_Set problem_
Print word for word the first line of the listing below and every line after it, through the line with "made[o].matrix_parent_inverse = o.matrix_parent_inverse". Leave out the pictures and the rest.

= = = = =

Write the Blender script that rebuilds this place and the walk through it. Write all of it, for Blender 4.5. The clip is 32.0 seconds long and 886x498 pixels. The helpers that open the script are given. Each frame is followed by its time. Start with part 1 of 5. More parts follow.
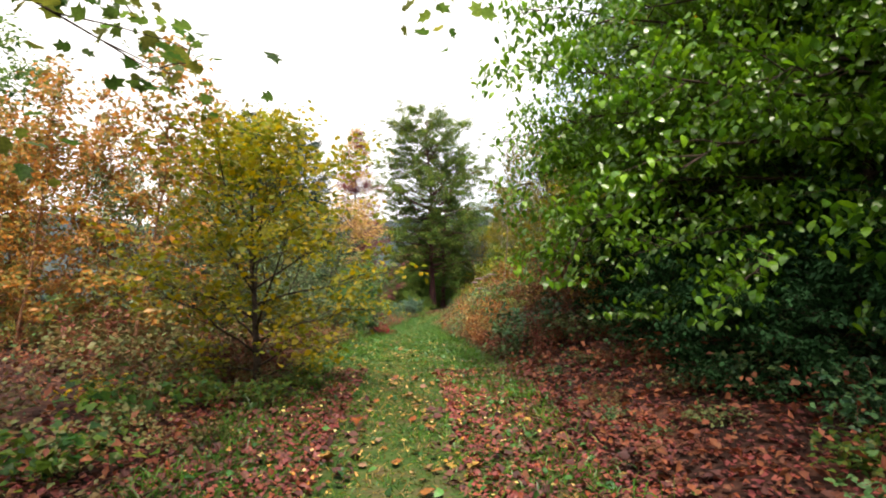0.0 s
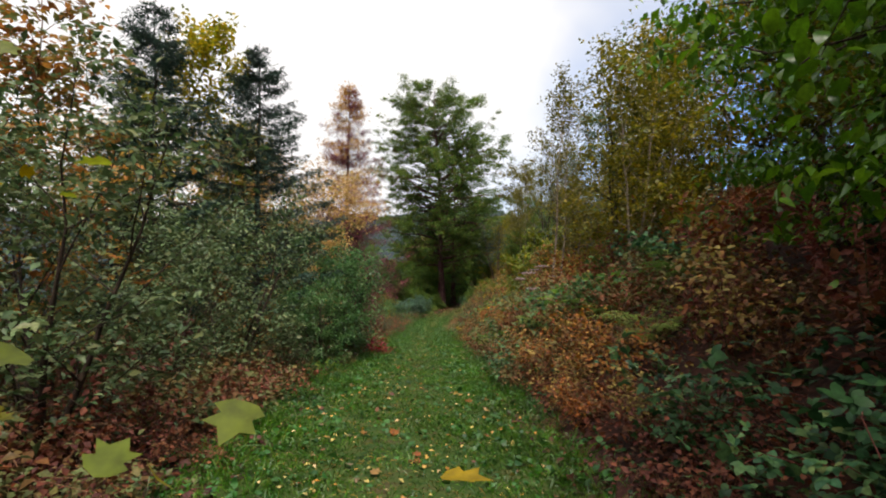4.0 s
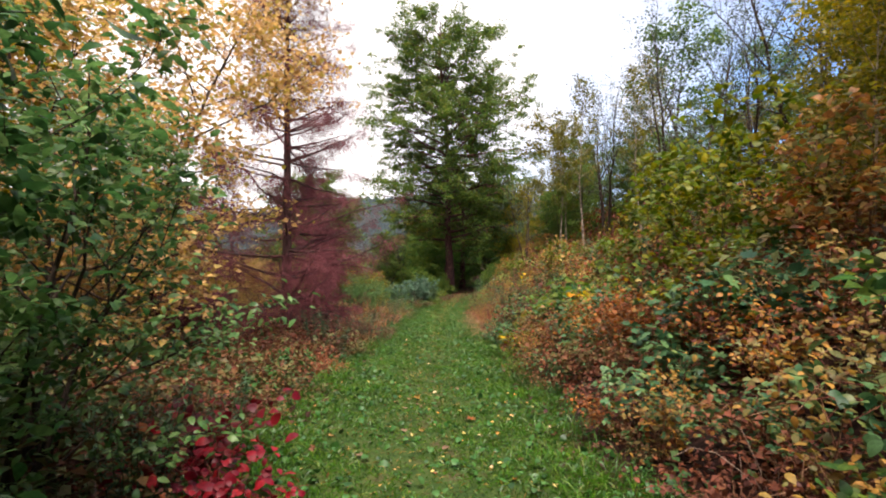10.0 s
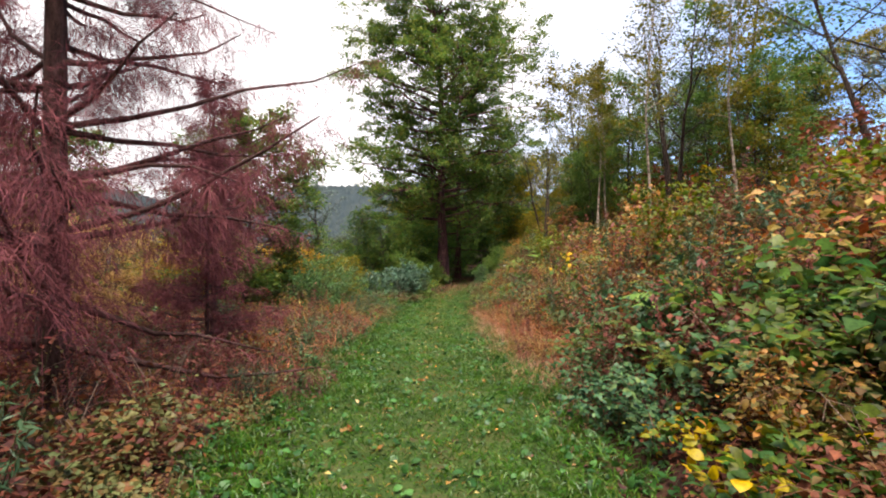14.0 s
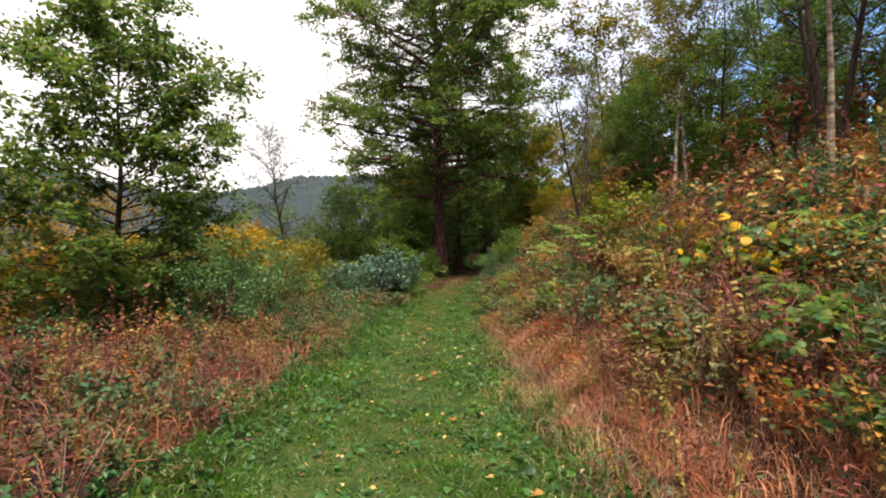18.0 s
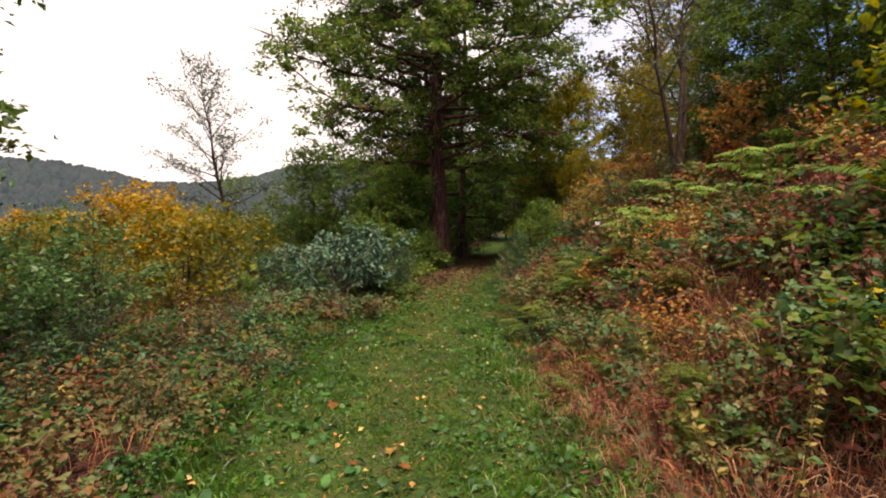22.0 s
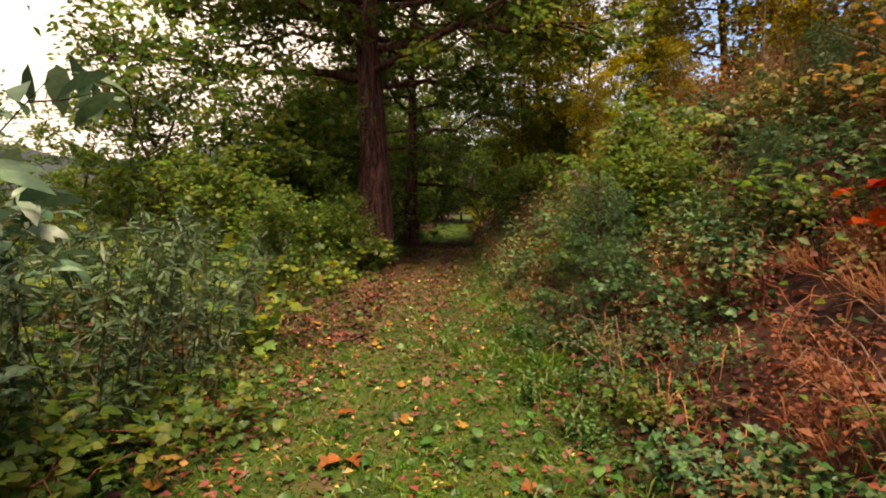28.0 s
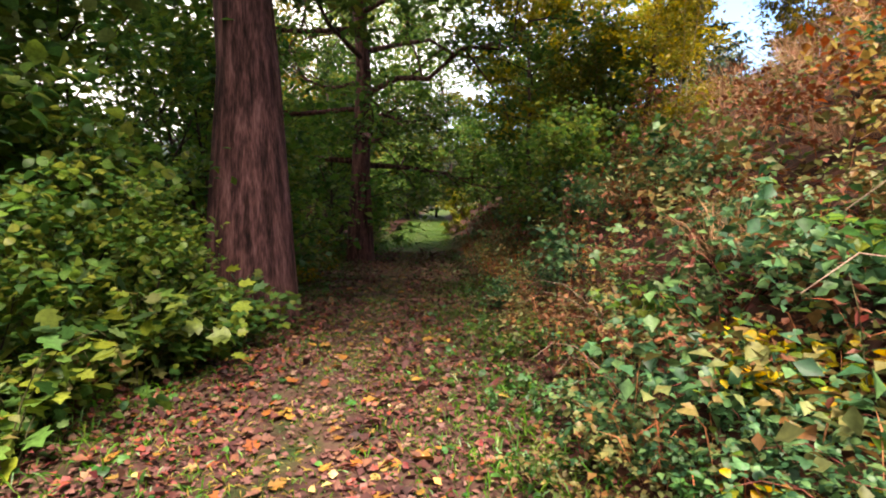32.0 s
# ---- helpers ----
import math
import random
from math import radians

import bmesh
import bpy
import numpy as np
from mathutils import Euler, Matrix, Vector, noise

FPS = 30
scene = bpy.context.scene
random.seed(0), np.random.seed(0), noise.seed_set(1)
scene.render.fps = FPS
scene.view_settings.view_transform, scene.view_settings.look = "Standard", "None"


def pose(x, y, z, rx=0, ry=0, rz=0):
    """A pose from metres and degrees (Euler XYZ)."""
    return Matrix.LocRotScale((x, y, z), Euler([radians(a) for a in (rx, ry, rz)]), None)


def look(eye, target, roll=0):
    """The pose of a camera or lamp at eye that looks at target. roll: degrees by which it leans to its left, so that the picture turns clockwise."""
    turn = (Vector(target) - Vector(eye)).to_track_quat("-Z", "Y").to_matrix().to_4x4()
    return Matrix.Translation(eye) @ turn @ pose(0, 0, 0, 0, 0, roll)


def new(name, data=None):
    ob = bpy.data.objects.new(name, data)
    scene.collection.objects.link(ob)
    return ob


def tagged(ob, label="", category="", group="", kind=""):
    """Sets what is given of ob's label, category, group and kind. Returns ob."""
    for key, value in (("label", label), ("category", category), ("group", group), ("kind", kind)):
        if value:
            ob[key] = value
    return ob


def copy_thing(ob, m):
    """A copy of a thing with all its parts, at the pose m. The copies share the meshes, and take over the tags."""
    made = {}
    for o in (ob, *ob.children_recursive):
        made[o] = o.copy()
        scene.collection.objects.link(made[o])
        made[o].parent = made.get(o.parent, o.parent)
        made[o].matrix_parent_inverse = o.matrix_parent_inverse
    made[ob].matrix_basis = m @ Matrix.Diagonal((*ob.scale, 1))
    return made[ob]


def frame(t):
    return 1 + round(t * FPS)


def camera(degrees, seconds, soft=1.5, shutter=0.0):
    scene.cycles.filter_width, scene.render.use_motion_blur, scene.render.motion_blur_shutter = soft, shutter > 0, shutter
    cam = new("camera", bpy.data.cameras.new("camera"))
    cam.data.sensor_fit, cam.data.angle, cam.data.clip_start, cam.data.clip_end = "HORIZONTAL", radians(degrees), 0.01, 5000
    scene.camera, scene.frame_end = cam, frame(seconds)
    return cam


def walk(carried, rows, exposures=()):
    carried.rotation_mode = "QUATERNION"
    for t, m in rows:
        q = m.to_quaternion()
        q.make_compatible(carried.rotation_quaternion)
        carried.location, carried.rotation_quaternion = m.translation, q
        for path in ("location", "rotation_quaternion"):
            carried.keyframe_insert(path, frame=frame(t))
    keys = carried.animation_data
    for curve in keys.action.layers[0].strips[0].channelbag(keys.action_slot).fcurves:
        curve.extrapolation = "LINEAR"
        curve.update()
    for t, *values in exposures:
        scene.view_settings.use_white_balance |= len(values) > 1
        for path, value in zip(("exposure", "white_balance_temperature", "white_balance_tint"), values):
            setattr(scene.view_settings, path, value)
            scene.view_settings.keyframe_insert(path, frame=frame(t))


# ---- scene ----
# Camera and walk: one row a second, then the gentle right turn at the end.
cam = camera(80.0, 32.0, soft=2.0)

PATH = [
    (0, (-0.000, 0.000, 1.400), (0.066, 9.980, 2.024), 0.09),
    (0.5, (-0.062, 0.859, 1.410), (-0.005, 10.839, 2.035), 0.01),
    (1, (-0.126, 1.721, 1.420), (-0.098, 11.701, 2.049), -0.06),
    (1.5, (-0.181, 2.581, 1.424), (-0.176, 12.562, 2.034), -0.09),
    (2, (-0.208, 3.430, 1.446), (-0.210, 13.412, 2.045), -0.12),
    (2.5, (-0.233, 4.271, 1.460), (-0.254, 14.254, 2.041), -0.12),
    (3, (-0.268, 5.122, 1.451), (-0.317, 15.106, 2.013), -0.09),
    (3.5, (-0.311, 5.993, 1.438), (-0.365, 15.977, 1.991), -0.07),
    (5.5, (-0.566, 9.767, 1.360), (-0.657, 19.757, 1.807), -0.34),
    (6, (-0.617, 10.798, 1.330), (-0.710, 20.789, 1.749), -0.38),
    (6.5, (-0.667, 11.857, 1.282), (-0.757, 21.849, 1.675), -0.37),
    (7, (-0.729, 12.930, 1.222), (-0.824, 22.922, 1.594), -0.32),
    (7.5, (-0.788, 13.984, 1.151), (-0.884, 23.978, 1.494), -0.24),
    (8, (-0.843, 15.017, 1.074), (-0.946, 25.011, 1.393), -0.14),
    (8.5, (-0.877, 16.049, 0.991), (-0.972, 26.045, 1.285), -0.09),
    (9, (-0.906, 17.106, 0.905), (-1.003, 27.102, 1.181), -0.09),
    (9.5, (-0.927, 18.185, 0.820), (-1.028, 28.181, 1.083), -0.09),
    (10, (-0.977, 19.284, 0.753), (-1.086, 29.281, 1.001), -0.08),
    (10.5, (-1.037, 20.357, 0.688), (-1.152, 30.354, 0.906), -0.08),
    (11, (-1.100, 21.439, 0.623), (-1.232, 31.437, 0.803), -0.06),
    (11.5, (-1.138, 22.542, 0.563), (-1.264, 32.541, 0.707), -0.02),
    (12, (-1.171, 23.639, 0.516), (-1.271, 33.638, 0.644), -0.01),
    (12.5, (-1.190, 24.707, 0.471), (-1.226, 34.706, 0.593), -0.01),
    (13, (-1.215, 25.748, 0.410), (-1.218, 35.747, 0.506), 0.01),
    (13.5, (-1.236, 26.794, 0.343), (-1.203, 36.794, 0.423), 0.09),
    (14, (-1.254, 27.840, 0.267), (-1.173, 37.839, 0.331), 0.21),
    (14.5, (-1.247, 28.855, 0.196), (-1.149, 38.854, 0.255), 0.23),
    (15, (-1.256, 29.842, 0.129), (-1.158, 39.841, 0.175), 0.22),
    (15.5, (-1.238, 30.810, 0.083), (-1.145, 40.809, 0.114), 0.22),
    (17.5, (-1.125, 34.828, -0.025), (-1.015, 44.828, -0.099), 0.01),
    (18, (-1.114, 35.803, -0.076), (-0.992, 45.802, -0.179), -0.05),
    (18.5, (-1.088, 36.753, -0.118), (-0.950, 46.751, -0.240), -0.08),
    (19, (-1.094, 37.692, -0.174), (-0.958, 47.691, -0.312), -0.06),
    (19.5, (-1.087, 38.631, -0.252), (-0.962, 48.629, -0.391), 0.02),
    (20, (-1.096, 39.601, -0.323), (-0.980, 49.600, -0.480), 0.02),
    (20.5, (-1.095, 40.577, -0.374), (-0.986, 50.575, -0.556), -0.07),
    (21, (-1.092, 41.556, -0.429), (-1.003, 51.553, -0.645), -0.17),
    (21.5, (-1.099, 42.524, -0.485), (-0.996, 52.521, -0.732), -0.22),
    (22, (-1.135, 43.502, -0.544), (-0.995, 53.497, -0.834), -0.23),
    (22.5, (-1.158, 44.486, -0.594), (-0.915, 54.478, -0.913), -0.21),
    (23, (-1.174, 45.440, -0.652), (-0.801, 55.427, -0.999), -0.22),
    (23.5, (-1.154, 46.334, -0.714), (-0.615, 56.312, -1.097), -0.25),
    (24, (-1.122, 47.207, -0.767), (-0.440, 57.176, -1.176), -0.28),
    (24.5, (-1.090, 48.133, -0.815), (-0.280, 58.091, -1.253), -0.25),
    (25, (-1.066, 49.099, -0.860), (-0.153, 59.047, -1.309), -0.19),
    (25.5, (-1.036, 50.063, -0.900), (-0.071, 60.006, -1.370), -0.15),
    (27.5, (-0.849, 53.668, -0.890), (0.256, 63.591, -1.460), 0.02),
    (28, (-0.758, 54.635, -0.880), (0.416, 64.547, -1.483), 0.07),
    (28.5, (-0.636, 55.619, -0.875), (0.635, 65.519, -1.492), 0.17),
    (29, (-0.531, 56.589, -0.879), (0.805, 66.479, -1.526), 0.25),
    (29.5, (-0.416, 57.548, -0.871), (0.976, 67.429, -1.522), 0.33),
    (30, (-0.310, 58.508, -0.857), (1.093, 68.388, -1.506), 0.35),
    (30.5, (-0.127, 59.447, -0.841), (1.306, 69.321, -1.509), 0.33),
    (31, (0.041, 60.396, -0.804), (1.529, 70.262, -1.478), 0.26),
    (31.5, (0.214, 61.322, -0.778), (1.803, 71.171, -1.467), 0.19),
    (32, (0.355, 62.222, -0.771), (2.003, 72.060, -1.474), 0.04),
]
walk(cam, [(t, look(e, p, r)) for t, e, p, r in PATH], exposures=[(0.0, 1.5, 7400, 11), (3.0, 0.88, 7200, 10), (6.0, 0.22, 6900, 10), (8.0, 0.58, 7600, 13), (9.5, 1.1, 7300, 15), (13.0, 1.25, 7100, 15), (17.5, 1.2, 7300, 15), (19.0, 0.88, 7500, 16), (20.0, 0.78, 7700, 20), (24.0, 0.94, 8500, 22), (25.5, 1.06, 9000, 23), (28.0, 1.2, 10600, 22), (30.0, 1.82, 9000, 8), (32.0, 2.25, 7900, 15)])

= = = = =

_Correct response_
Write the Blender script that rebuilds this place and the walk through it. Write all of it, for Blender 4.5. The clip is 32.0 seconds long and 886x498 pixels. The helpers that open the script are given. Each frame is followed by its time. Start with part 1 of 5. More parts follow.
0.0 s
4.0 s
10.0 s
14.0 s
18.0 s
22.0 s
28.0 s
32.0 s
# ---- helpers ----
import math
import random
from math import radians

import bmesh
import bpy
import numpy as np
from mathutils import Euler, Matrix, Vector, noise

FPS = 30
scene = bpy.context.scene
random.seed(0), np.random.seed(0), noise.seed_set(1)
scene.render.fps = FPS
scene.view_settings.view_transform, scene.view_settings.look = "Standard", "None"


def pose(x, y, z, rx=0, ry=0, rz=0):
    """A pose from metres and degrees (Euler XYZ)."""
    return Matrix.LocRotScale((x, y, z), Euler([radians(a) for a in (rx, ry, rz)]), None)


def look(eye, target, roll=0):
    """The pose of a camera or lamp at eye that looks at target. roll: degrees by which it leans to its left, so that the picture turns clockwise."""
    turn = (Vector(target) - Vector(eye)).to_track_quat("-Z", "Y").to_matrix().to_4x4()
    return Matrix.Translation(eye) @ turn @ pose(0, 0, 0, 0, 0, roll)


def new(name, data=None):
    ob = bpy.data.objects.new(name, data)
    scene.collection.objects.link(ob)
    return ob


def tagged(ob, label="", category="", group="", kind=""):
    """Sets what is given of ob's label, category, group and kind. Returns ob."""
    for key, value in (("label", label), ("category", category), ("group", group), ("kind", kind)):
        if value:
            ob[key] = value
    return ob


def copy_thing(ob, m):
    """A copy of a thing with all its parts, at the pose m. The copies share the meshes, and take over the tags."""
    made = {}
    for o in (ob, *ob.children_recursive):
        made[o] = o.copy()
        scene.collection.objects.link(made[o])
        made[o].parent = made.get(o.parent, o.parent)
        made[o].matrix_parent_inverse = o.matrix_parent_inverse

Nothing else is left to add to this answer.